Tunisian dissident lawyer and writer Mohamed Abbou was arrested in March 2005 and jailed for three and a half years for his internet expose of torture in Tunisian prisons. This is his first major published commentary on the state of Tunisian human rights since his release on a presidential pardon in July 2007, written to mark the 20th anniversary of the coup that brought the current government to power
How afflicting it is to live in a state that guarantees neither the rights of the person, nor their dignity or freedom, which mobilises its institutions to repress its citizens, without fear of being called to account.
How painful it is for a thinking person to see his fellow citizens so intimidated, forced to struggle to provide for their families, denied the right to personal safety and the opportunity to improve their lives. And how sad it is to note how Tunisia’s political opposition has so far failed to reverse this situation.
A state that does not respect the rule of law, a people paralysed by fear, and a weak opposition, this is the result of the 20 years that the second president of the Tunisian Republic has been in power.
The role of the state is to secure the rule of law over society, and that the rights and duties it confers are equally and fairly applicable to all, and that no one individual or group should have advantage over another.
In Tunisia, such principles should be benchmarks for our daily lives. Instead we are facing a security apparatus that at times behaves like a criminal gang: threatening, assaulting and even torturing, operating without respect for the very laws it is supposed to enforce.
The state consciously places the powerful above the law, ensuring that they remain unaccountable to anyone. Those who do try to criticise them, or expose their corruption, are jailed. They are deaf to the calls for help from inside their prisons and to the public objections of Tunisia’s western partners (public objections that are sometimes in contradiction with their private positions).
Its institutions are used to persecute critics of the regime. Their jobs and salaries are hit, their households starved and their families humiliated. They are attacked on the street. Their children are harassed. All to ensure the regime’s grip on absolute power is maintained between elections conducted in a climate of intimidation and corrupt practice.
When I dared denounce the reality that prevails in Tunisia, I broke a taboo by denouncing the scandals and by exposing corruption. That’s when the regime decided to target my family’s interests and persecute us. The regime threw me in jail, seeking to humiliate me.
Despite the various pressures from the outside world, the Tunisian regime prolonged my detention as much as it could. Not because I led an association that was a real threat to the regime. Not because I was trying to steal the potentate’s throne, soaked as it is in blood and tears. No. It was because I was seen as an example of dissidence, and one that might somehow contaminate Tunisian society.
This has been the way of the Tunisian regime for 20 years, a way inherited from the regime it replaced back then. The current president has simply developed the strategy—fear as a tool of government—into a tradition, a national institution with sophisticated techniques.
It spreads the message through its acts, so the citizen may understand clearly that it is uncompromising, it will not stay its hand over those who criticise it and it will not spare the critic’s family and children from collective punishment.

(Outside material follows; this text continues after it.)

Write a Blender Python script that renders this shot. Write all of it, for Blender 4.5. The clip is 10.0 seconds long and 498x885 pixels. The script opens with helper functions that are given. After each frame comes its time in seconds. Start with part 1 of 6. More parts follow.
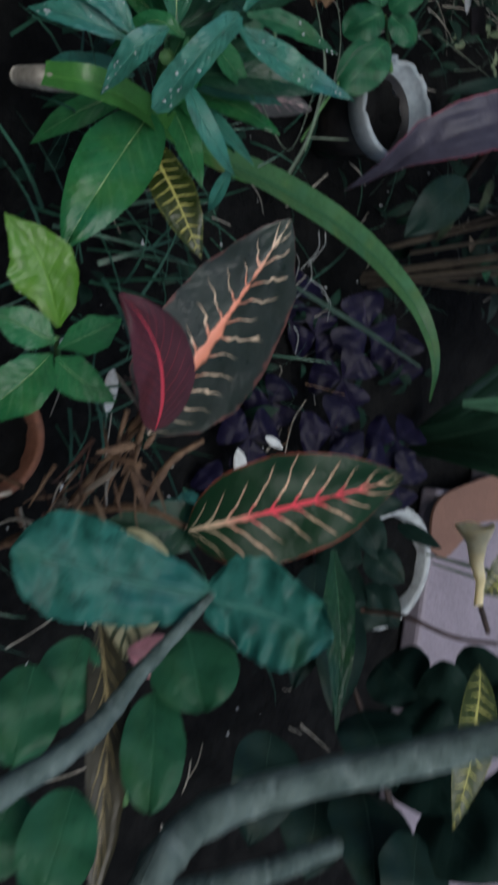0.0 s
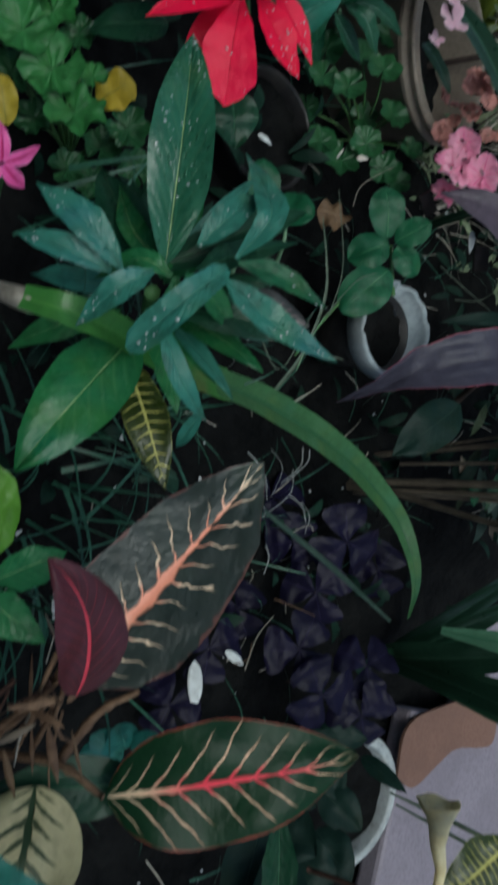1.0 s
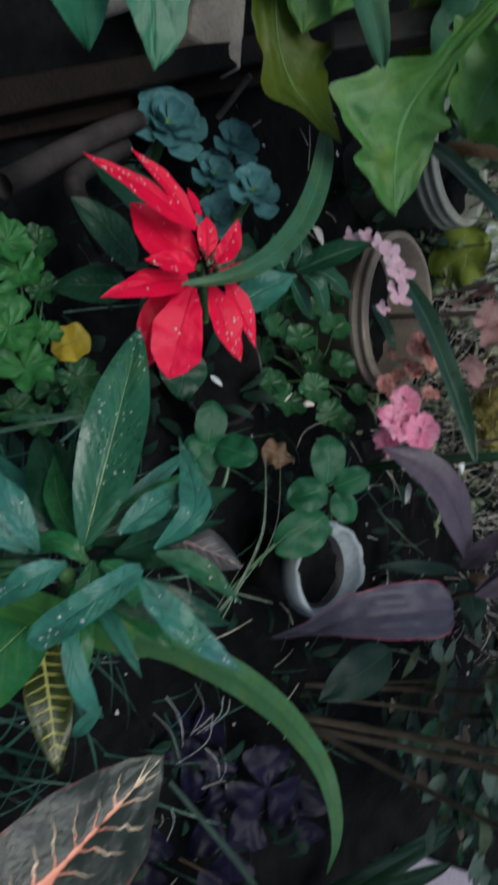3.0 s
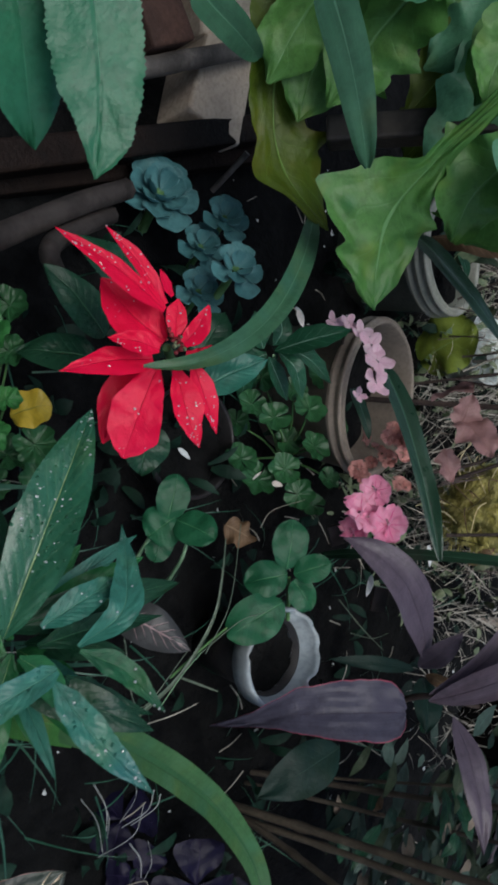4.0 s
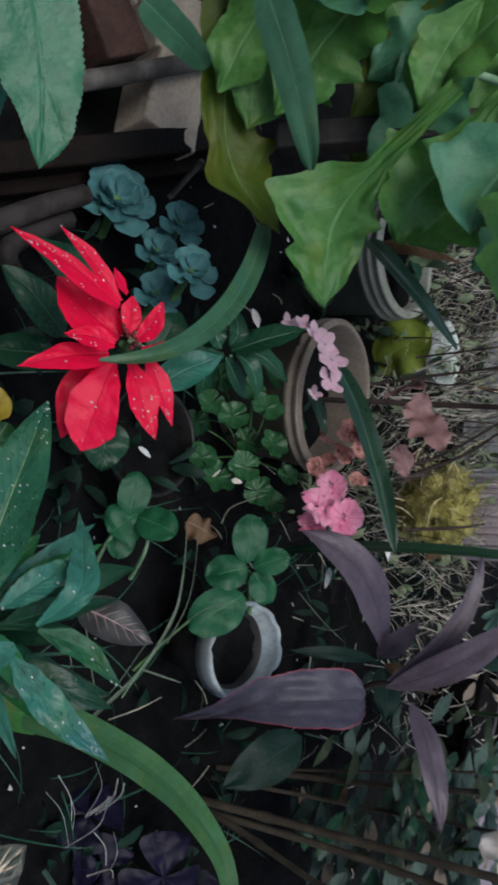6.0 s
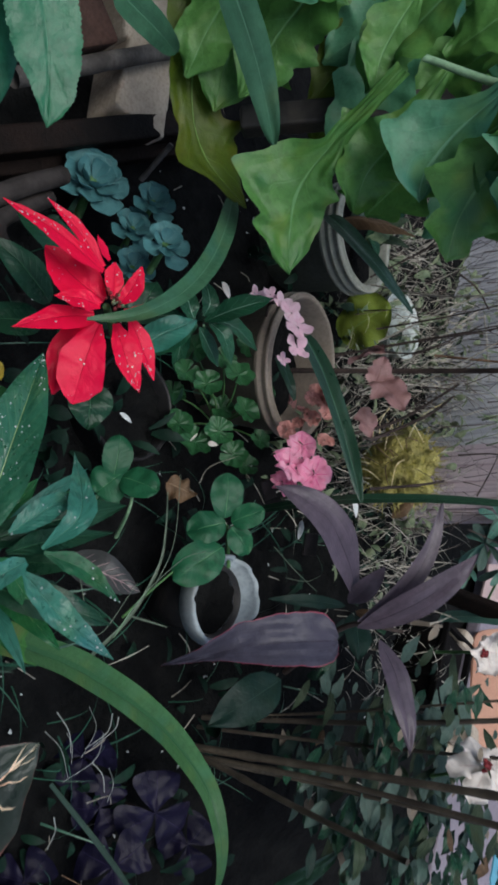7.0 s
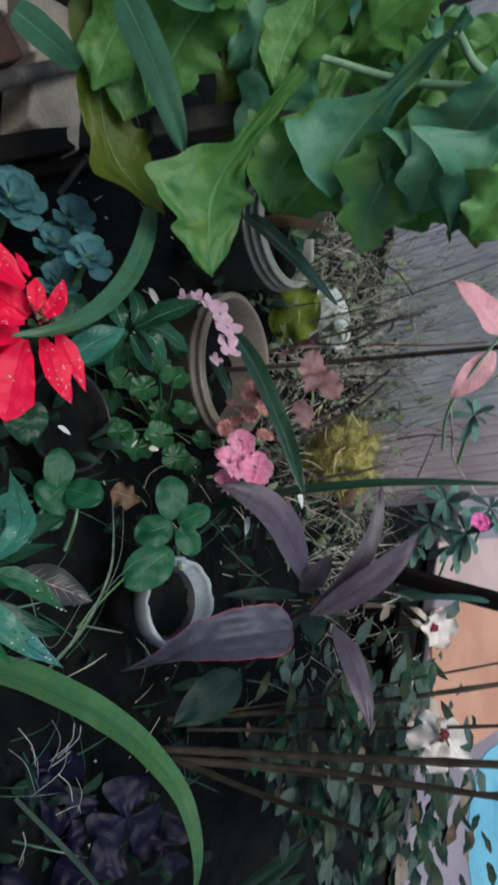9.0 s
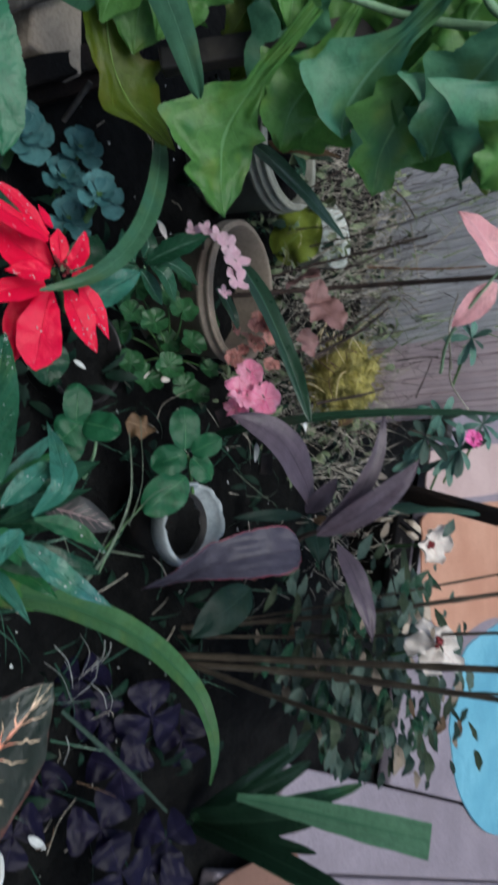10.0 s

And up to now, the strategy has worked wonderfully. The majority of Tunisian citizens are now fearful of the very idea of discussing politics.
Tunisia has many advantages that should predispose it to a secure democracy. It is ethnically, and in terms of religion, a homogeneous country and the country has worked well since independence to ensure that the populace is well educated. Its geographic and natural qualities have lent Tunisians a mild and tolerant temperament, and a successful tourism industry over 50 years has left them comfortable with the ways of the outside world.
Yet the Tunisian opposition has yet to find a path to becoming an effective political force, swinging as it does between fear of repression and its own ideological divisions (sometimes encouraged by the regime). It has so far failed to attract significant support from the people, so that they may be liberated from fear.
It is a distressing truth and an unfulfilled dream. But is not a dream that we will renounce as long as there is evidence that opposition groups can still cooperate and the people will still voice their rejection of the regime. Despite the repression and the voices of despondency and doubt, our determination will lead us on. And if we fail in our mission we have full confidence in our children.